— Instructions for the task —
Reproduce the data below in full and exclude every picture.

— Provided data —
^^^^

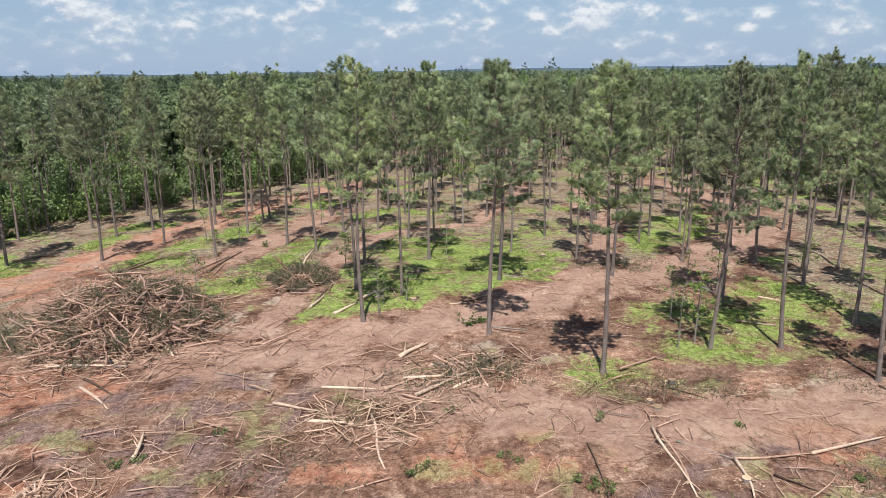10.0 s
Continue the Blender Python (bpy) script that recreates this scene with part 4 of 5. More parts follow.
def branch_thing(x1, y1, x2, y2, r, seed):
    dark, r = r < 0, abs(r)
    rg = np.random.default_rng(seed)
    o = Vector((x1, y1, put_z(x1, y1) + r * 0.8))
    e = Vector((x2, y2, put_z(x2, y2) + r * 0.8)) - o
    root = new("fallen_branch")
    root.location = o
    pts = bent_line((0, 0, 0), e, seed, 0.022, 6)
    k = 0.88
    s = Soup()
    s.tube(pts, r * k * np.linspace(1.0, 0.45, 6) * rg.uniform(0.9, 1.1, 6), 6)
    mat = "dark_stick" if dark else ("peeled" if r >= 0.1 else ("grey_stick" if seed % 7 == 3 else "stick"))
    s.mesh("stem", mat, root, smooth=True)
    L = e.length
    if L > 1.6:
        for _ in range(int(1 + L * 0.6)):
            i = rg.integers(1, 5)
            d = Vector(rg.normal(0, 1, 3)) * 0.5 + e.normalized() * 0.8
            d.z = abs(d.z) * 0.4
            q = Vector(pts[i]) + d.normalized() * rg.uniform(0.25, 0.9)
            t = Soup()
            t.tube([pts[i], q], (r * k * 0.35, r * k * 0.12), 4)
            t.mesh("side_twig", mat, root)
    tagged(root, "dark barked fallen branch lying on the soil" if dark else "pale broken pine branch lying on the soil", "branch", "fallen branches")


for i, row in enumerate(FALLEN):
    branch_thing(*row, 500 + i)


# ---- slash piles ----


def twig_soup(n, place, rng, lmin, lmax, rmin, rmax, tilt=0.15):
    """Many thin three-sided sticks; place(rng) gives x, y, z."""
    V, F, k = [], [], 0
    for _ in range(n):
        x, y, z = place(rng)
        a = rng.uniform(0, 6.283)
        L = rng.uniform(lmin, lmax) * (1 if rng.random() < 0.8 else 1.6)
        r = rng.uniform(rmin, rmax)
        t = rng.normal(0, tilt)
        d = np.array((math.cos(a), math.sin(a), t))
        d, u, w = basis(d)
        c = np.array((x, y, z + r * 0.6))
        p, q, m = c - d * L / 2, c + d * L / 2, c + u * rng.normal(0, 0.10) * L
        for b, rr in ((p, r), (m, r * 0.9), (q, r * 0.5)):
            V += [b + rr * u, b - 0.5 * rr * u + 0.87 * rr * w, b - 0.5 * rr * u - 0.87 * rr * w]
        for o in (0, 3):
            F += [(k + o, k + o + 1, k + o + 4, k + o + 3), (k + o + 1, k + o + 2, k + o + 5, k + o + 4), (k + o + 2, k + o, k + o + 3, k + o + 5)]
        k += 9
    return np.array(V), F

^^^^

— Complete response —
10.0 s
Continue the Blender Python (bpy) script that recreates this scene with part 4 of 5. More parts follow.
def branch_thing(x1, y1, x2, y2, r, seed):
    dark, r = r < 0, abs(r)
    rg = np.random.default_rng(seed)
    o = Vector((x1, y1, put_z(x1, y1) + r * 0.8))
    e = Vector((x2, y2, put_z(x2, y2) + r * 0.8)) - o
    root = new("fallen_branch")
    root.location = o
    pts = bent_line((0, 0, 0), e, seed, 0.022, 6)
    k = 0.88
    s = Soup()
    s.tube(pts, r * k * np.linspace(1.0, 0.45, 6) * rg.uniform(0.9, 1.1, 6), 6)
    mat = "dark_stick" if dark else ("peeled" if r >= 0.1 else ("grey_stick" if seed % 7 == 3 else "stick"))
    s.mesh("stem", mat, root, smooth=True)
    L = e.length
    if L > 1.6:
        for _ in range(int(1 + L * 0.6)):
            i = rg.integers(1, 5)
            d = Vector(rg.normal(0, 1, 3)) * 0.5 + e.normalized() * 0.8
            d.z = abs(d.z) * 0.4
            q = Vector(pts[i]) + d.normalized() * rg.uniform(0.25, 0.9)
            t = Soup()
            t.tube([pts[i], q], (r * k * 0.35, r * k * 0.12), 4)
            t.mesh("side_twig", mat, root)
    tagged(root, "dark barked fallen branch lying on the soil" if dark else "pale broken pine branch lying on the soil", "branch", "fallen branches")


for i, row in enumerate(FALLEN):
    branch_thing(*row, 500 + i)


# ---- slash piles ----


def twig_soup(n, place, rng, lmin, lmax, rmin, rmax, tilt=0.15):
    """Many thin three-sided sticks; place(rng) gives x, y, z."""
    V, F, k = [], [], 0
    for _ in range(n):
        x, y, z = place(rng)
        a = rng.uniform(0, 6.283)
        L = rng.uniform(lmin, lmax) * (1 if rng.random() < 0.8 else 1.6)
        r = rng.uniform(rmin, rmax)
        t = rng.normal(0, tilt)
        d = np.array((math.cos(a), math.sin(a), t))
        d, u, w = basis(d)
        c = np.array((x, y, z + r * 0.6))
        p, q, m = c - d * L / 2, c + d * L / 2, c + u * rng.normal(0, 0.10) * L
        for b, rr in ((p, r), (m, r * 0.9), (q, r * 0.5)):
            V += [b + rr * u, b - 0.5 * rr * u + 0.87 * rr * w, b - 0.5 * rr * u - 0.87 * rr * w]
        for o in (0, 3):
            F += [(k + o, k + o + 1, k + o + 4, k + o + 3), (k + o + 1, k + o + 2, k + o + 5, k + o + 4), (k + o + 2, k + o, k + o + 3, k + o + 5)]
        k += 9
    return np.array(V), F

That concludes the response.